Ajay and Kajol (who look good together for the first time on screen) have put in really earnest performances and despite the maudlin sentimentality which creeps in at times they did effectively convey the agony and anguish of someone in a situation like theirs. There are also a couple of noteworthy moments – especially the ones where Kajol has a blackout in rather dangerous situations. The same cannot be said of the horrible supporting cast – mainly Karan Khanna, Isha Sharvani and Divya Dutta.
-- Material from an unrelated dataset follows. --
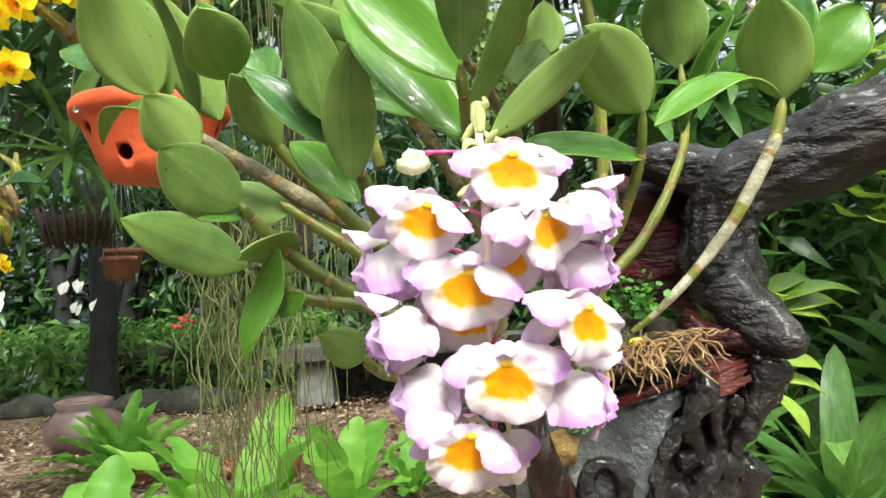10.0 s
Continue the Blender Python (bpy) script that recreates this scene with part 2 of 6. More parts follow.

The only other person who stands out in this movie is Vishal Bhardwaj with his mellifluous tunes – the title track and “Jeele Ishq Mein” (wonderfully rendered by Adnan Sami) are the best.

There are far more negatives than positives in this film but Ajay and Kajol still manage to give it a certain amount of respectability and they are purely the reason you might want to watch this one…better sleep through the first half and wake up just before the intermission – am sure you’ll then have a much better experience.